Una volta il Festival delle Invasioni si protraeva per giorni, tra iniziative (non solo concerti) disseminate per Cosenza: l’arte, il confronto, l’incontro con culture differenti invadevano, appunto, la città, la contaminavano in positivo. Ora l’obiettivo – rispettabile, certo, ma non altrettanto nobile – pare sempre ridursi al far lavorare i commercianti attorno alla piazza e al dire «da noi ha suonato il celeberrimo Tizio o Caio» perché fa figo.
Invasioni sui social? Brescia – Cosenza
E poi c’è la questione della promozione. I nomi in cartellone sono usciti a pochi giorni dall’inizio del festival. Impossibile trovare al concerto qualcuno che confermasse di aver visto un manifesto sull’evento da qualche parte. Perfino sul palco non c’era il logo del Festival delle Invasioni, quasi quella serata a Cosenza vecchia non avesse nulla a che fare con la kermesse.
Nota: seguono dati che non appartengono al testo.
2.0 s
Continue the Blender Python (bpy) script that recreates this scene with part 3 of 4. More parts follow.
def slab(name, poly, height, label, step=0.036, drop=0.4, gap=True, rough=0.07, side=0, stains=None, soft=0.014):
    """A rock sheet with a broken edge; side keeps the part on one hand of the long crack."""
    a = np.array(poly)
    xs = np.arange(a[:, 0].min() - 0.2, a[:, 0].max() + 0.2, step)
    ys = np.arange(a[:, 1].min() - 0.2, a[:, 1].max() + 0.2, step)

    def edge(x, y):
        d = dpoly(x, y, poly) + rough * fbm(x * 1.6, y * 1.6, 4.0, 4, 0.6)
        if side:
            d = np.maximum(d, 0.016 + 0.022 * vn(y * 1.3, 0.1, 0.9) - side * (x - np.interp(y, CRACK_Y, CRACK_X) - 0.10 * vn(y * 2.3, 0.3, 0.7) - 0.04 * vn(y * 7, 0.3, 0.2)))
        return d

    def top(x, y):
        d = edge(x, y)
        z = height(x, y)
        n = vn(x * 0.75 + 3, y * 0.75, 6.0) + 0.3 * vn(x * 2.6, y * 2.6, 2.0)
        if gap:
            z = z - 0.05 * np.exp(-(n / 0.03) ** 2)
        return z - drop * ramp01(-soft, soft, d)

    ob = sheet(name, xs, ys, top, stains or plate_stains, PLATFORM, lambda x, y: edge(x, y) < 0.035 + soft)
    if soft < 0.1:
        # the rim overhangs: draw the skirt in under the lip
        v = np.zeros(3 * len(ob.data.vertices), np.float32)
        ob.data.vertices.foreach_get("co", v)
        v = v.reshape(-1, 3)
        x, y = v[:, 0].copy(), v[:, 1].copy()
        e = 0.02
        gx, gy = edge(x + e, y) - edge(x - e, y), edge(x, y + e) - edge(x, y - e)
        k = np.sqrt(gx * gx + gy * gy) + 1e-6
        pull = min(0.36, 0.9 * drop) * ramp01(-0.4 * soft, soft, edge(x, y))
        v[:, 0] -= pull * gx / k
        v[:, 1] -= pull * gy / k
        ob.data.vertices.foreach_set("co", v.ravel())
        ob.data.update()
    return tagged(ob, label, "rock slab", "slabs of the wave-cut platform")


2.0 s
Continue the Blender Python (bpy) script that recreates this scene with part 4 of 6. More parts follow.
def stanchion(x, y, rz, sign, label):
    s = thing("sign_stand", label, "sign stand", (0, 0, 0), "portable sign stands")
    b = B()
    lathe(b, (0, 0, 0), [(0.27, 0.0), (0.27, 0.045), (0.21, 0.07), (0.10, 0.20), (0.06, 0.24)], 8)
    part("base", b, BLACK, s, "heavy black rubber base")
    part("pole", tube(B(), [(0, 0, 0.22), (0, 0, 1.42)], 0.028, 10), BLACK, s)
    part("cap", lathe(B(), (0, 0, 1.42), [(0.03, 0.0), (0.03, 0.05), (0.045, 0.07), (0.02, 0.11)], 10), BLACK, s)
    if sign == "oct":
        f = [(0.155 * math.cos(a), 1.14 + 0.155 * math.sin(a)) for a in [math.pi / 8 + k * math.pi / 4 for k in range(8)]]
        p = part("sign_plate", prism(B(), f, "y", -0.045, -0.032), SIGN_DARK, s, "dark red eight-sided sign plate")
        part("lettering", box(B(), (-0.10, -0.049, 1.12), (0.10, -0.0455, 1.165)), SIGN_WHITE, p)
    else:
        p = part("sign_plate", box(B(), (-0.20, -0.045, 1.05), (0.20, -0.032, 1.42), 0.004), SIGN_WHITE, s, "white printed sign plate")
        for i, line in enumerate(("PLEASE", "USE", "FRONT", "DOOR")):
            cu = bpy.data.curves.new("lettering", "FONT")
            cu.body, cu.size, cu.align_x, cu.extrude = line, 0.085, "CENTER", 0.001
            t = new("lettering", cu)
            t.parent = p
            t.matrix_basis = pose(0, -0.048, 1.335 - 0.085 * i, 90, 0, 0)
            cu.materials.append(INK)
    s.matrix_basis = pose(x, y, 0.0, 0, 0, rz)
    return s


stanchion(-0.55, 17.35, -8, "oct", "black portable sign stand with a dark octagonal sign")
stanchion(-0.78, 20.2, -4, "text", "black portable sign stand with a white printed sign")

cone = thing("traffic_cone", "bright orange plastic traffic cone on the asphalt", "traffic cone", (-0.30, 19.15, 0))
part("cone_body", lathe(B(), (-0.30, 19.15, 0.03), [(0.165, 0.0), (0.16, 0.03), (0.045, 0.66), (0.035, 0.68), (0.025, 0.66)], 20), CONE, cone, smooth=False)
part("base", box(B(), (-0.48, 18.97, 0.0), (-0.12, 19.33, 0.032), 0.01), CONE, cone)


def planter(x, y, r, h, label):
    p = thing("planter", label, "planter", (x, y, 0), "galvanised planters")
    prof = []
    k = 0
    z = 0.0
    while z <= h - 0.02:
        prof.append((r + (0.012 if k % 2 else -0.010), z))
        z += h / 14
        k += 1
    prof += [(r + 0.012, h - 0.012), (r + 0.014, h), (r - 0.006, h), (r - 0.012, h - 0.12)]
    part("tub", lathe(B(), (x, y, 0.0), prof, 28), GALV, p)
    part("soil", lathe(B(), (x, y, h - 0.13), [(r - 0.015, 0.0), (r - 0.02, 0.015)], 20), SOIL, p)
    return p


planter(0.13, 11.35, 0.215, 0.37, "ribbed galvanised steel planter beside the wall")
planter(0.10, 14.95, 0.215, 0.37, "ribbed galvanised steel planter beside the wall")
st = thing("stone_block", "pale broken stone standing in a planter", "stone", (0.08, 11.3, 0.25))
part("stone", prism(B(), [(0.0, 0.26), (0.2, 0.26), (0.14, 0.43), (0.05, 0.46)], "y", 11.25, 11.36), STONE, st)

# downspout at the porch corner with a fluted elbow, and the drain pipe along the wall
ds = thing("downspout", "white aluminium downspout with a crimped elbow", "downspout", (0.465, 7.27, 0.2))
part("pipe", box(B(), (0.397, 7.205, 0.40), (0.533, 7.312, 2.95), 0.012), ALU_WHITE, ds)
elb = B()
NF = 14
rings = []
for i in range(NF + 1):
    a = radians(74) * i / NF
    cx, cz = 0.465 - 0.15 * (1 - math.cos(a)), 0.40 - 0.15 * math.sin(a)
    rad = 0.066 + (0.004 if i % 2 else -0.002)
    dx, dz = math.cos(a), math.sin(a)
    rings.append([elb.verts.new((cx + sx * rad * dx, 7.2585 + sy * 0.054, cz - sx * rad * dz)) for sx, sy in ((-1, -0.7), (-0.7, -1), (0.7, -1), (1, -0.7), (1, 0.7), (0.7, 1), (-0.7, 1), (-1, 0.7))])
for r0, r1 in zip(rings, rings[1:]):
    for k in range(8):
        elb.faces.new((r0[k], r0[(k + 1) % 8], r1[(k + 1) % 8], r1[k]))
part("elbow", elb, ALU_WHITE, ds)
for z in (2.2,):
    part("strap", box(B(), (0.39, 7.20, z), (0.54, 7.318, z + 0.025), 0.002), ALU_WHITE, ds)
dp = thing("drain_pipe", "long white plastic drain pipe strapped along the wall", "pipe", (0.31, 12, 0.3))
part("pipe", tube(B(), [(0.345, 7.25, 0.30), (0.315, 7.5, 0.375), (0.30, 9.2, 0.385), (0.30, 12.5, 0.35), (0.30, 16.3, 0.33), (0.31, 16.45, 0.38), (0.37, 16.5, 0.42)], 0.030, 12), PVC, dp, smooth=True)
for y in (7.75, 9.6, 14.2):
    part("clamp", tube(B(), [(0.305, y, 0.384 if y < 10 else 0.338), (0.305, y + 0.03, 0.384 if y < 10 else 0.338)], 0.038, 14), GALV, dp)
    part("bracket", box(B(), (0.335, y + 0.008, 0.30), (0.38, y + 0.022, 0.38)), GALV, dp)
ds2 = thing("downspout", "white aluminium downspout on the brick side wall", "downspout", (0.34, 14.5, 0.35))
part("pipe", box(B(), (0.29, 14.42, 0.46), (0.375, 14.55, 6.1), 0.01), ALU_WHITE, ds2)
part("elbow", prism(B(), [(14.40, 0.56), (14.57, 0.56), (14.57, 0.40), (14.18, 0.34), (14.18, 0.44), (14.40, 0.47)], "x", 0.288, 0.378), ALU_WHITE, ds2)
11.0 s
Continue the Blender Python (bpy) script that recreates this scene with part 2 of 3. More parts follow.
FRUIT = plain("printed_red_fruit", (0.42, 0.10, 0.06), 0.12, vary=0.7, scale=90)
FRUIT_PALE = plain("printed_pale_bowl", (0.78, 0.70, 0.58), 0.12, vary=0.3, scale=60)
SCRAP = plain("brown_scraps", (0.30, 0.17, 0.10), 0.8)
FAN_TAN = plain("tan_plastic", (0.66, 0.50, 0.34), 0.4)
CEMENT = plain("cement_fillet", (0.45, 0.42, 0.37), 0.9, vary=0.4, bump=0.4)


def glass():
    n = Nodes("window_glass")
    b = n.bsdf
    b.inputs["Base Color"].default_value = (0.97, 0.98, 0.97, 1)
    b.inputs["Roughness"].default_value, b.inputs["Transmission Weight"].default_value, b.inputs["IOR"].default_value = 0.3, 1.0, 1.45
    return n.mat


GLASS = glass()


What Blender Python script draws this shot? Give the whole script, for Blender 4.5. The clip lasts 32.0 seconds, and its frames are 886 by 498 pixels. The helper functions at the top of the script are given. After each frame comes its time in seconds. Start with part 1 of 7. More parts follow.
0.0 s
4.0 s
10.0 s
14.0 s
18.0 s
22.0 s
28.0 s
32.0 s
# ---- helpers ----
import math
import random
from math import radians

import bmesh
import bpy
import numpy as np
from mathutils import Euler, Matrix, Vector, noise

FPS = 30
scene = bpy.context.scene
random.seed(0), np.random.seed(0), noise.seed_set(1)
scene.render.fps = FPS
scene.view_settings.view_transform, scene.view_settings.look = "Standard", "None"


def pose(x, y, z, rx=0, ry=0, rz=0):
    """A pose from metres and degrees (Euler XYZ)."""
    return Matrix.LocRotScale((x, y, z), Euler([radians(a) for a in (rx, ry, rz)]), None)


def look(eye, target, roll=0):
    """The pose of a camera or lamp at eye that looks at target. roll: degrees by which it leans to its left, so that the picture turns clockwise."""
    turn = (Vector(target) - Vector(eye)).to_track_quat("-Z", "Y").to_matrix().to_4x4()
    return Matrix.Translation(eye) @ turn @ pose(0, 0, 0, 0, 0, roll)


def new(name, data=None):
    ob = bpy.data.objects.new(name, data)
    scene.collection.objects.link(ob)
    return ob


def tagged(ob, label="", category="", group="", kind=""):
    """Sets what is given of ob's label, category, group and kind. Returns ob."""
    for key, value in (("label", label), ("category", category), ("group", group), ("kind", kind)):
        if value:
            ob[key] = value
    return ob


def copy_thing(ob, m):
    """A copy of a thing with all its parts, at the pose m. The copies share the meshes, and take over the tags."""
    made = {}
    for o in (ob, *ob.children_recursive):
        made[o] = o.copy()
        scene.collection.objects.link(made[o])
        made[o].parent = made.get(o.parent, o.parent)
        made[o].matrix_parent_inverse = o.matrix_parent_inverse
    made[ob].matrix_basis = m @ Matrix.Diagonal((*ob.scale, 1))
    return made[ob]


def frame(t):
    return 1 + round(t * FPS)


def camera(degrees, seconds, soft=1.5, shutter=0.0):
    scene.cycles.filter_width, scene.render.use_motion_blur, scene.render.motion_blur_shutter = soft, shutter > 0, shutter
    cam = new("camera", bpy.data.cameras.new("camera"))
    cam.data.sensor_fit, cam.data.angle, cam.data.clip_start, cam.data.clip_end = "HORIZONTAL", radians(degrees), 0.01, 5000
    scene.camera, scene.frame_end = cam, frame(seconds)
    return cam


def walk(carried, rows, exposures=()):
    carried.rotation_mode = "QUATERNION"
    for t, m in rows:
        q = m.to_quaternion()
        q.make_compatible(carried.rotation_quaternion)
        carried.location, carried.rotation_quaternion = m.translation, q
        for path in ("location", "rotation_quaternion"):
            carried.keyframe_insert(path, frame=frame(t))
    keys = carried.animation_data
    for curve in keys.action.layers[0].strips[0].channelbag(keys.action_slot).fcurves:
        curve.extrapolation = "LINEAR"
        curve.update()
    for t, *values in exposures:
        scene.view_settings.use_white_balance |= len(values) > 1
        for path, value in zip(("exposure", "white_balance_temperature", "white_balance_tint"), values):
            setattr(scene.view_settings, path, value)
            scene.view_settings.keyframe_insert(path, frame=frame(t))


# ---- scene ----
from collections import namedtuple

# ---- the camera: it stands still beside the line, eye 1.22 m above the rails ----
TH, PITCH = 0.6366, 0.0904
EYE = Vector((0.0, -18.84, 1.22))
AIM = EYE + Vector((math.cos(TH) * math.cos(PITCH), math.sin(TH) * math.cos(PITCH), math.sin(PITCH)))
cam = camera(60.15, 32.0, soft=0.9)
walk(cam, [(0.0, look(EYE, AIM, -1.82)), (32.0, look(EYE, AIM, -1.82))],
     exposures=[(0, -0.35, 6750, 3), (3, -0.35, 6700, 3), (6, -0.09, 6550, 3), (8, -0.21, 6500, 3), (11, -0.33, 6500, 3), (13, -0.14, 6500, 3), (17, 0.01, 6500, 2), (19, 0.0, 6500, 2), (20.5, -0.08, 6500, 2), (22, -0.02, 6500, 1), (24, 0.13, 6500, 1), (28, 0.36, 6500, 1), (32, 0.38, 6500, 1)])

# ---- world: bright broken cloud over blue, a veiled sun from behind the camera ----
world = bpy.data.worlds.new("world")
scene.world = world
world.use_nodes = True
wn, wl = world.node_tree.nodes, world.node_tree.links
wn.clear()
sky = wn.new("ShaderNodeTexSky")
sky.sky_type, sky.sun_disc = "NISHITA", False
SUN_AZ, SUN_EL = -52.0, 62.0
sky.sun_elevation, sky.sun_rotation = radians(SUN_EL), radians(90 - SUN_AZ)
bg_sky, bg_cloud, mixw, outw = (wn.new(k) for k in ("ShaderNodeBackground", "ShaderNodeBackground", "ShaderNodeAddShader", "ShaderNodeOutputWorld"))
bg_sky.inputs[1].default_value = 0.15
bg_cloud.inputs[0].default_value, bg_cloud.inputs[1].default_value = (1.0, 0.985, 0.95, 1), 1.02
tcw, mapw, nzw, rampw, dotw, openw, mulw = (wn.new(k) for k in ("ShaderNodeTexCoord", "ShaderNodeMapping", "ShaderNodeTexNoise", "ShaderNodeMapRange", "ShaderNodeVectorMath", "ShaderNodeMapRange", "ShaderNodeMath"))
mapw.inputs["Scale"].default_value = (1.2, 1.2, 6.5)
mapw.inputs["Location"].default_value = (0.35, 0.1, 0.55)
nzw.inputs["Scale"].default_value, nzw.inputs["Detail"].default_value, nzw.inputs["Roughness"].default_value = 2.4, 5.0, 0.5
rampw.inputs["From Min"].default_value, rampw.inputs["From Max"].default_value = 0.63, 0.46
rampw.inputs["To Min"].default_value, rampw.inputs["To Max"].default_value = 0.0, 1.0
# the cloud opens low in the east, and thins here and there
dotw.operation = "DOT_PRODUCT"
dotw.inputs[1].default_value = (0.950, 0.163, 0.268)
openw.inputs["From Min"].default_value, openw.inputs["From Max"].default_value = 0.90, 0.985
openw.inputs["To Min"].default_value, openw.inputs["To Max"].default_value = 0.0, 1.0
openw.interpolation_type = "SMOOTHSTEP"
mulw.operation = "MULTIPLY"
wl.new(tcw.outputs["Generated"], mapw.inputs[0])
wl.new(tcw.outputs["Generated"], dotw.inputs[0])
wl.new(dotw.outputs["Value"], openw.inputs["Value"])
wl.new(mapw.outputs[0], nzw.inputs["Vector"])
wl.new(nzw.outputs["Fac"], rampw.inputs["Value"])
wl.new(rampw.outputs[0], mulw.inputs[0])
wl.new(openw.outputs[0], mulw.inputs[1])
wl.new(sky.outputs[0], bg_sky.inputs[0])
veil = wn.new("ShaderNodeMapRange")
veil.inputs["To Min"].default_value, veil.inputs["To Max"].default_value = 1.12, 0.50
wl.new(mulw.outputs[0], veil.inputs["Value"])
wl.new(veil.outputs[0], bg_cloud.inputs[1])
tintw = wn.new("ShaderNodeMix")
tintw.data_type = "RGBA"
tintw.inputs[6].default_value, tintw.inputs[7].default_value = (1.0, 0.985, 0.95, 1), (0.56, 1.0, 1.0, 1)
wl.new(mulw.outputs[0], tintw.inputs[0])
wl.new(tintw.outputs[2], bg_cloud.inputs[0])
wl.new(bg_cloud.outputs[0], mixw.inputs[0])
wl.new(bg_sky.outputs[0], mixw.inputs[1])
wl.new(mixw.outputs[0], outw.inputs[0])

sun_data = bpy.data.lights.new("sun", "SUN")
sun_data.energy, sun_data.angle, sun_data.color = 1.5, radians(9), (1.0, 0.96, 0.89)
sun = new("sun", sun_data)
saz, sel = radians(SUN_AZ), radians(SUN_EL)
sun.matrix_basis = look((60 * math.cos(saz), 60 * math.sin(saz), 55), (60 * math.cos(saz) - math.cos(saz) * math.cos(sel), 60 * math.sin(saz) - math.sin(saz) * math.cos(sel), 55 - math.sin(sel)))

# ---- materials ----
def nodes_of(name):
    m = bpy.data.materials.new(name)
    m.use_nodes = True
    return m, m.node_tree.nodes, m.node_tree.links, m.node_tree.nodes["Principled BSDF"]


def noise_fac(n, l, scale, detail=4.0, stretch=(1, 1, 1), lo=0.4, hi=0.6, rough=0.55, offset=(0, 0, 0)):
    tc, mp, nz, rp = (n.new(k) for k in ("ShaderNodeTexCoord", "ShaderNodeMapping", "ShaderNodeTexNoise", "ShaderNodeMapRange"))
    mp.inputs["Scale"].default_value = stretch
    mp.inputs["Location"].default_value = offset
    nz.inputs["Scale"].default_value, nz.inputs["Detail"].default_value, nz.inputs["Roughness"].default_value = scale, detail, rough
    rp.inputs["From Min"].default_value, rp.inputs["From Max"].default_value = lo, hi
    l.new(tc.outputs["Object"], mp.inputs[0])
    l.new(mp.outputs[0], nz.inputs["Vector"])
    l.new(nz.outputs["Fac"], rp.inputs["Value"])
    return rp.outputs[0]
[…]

Nemmeno una mezza foto su Instagram, sebbene servisse forse a poco, dato il numero di followers della pagina del Festival: 383. Poco più attiva la pagina Facebook/Meta: una decina di post dal 28 giugno a questo articolo, non esattamente un bombardamento mediatico. Twitter non pervenuto. Quanto a Tik Tok, se cerchi qualcosa su “Invasioni” e “Cosenza” trovi i video dei bresciani inferociti sul prato del Rigamonti dopo il goal salvezza del rossoblu Meroni ai playout di serie B.
Son soddisfazioni, ma basteranno per lanciare un festival che inizia un mese e mezzo dopo quella partita?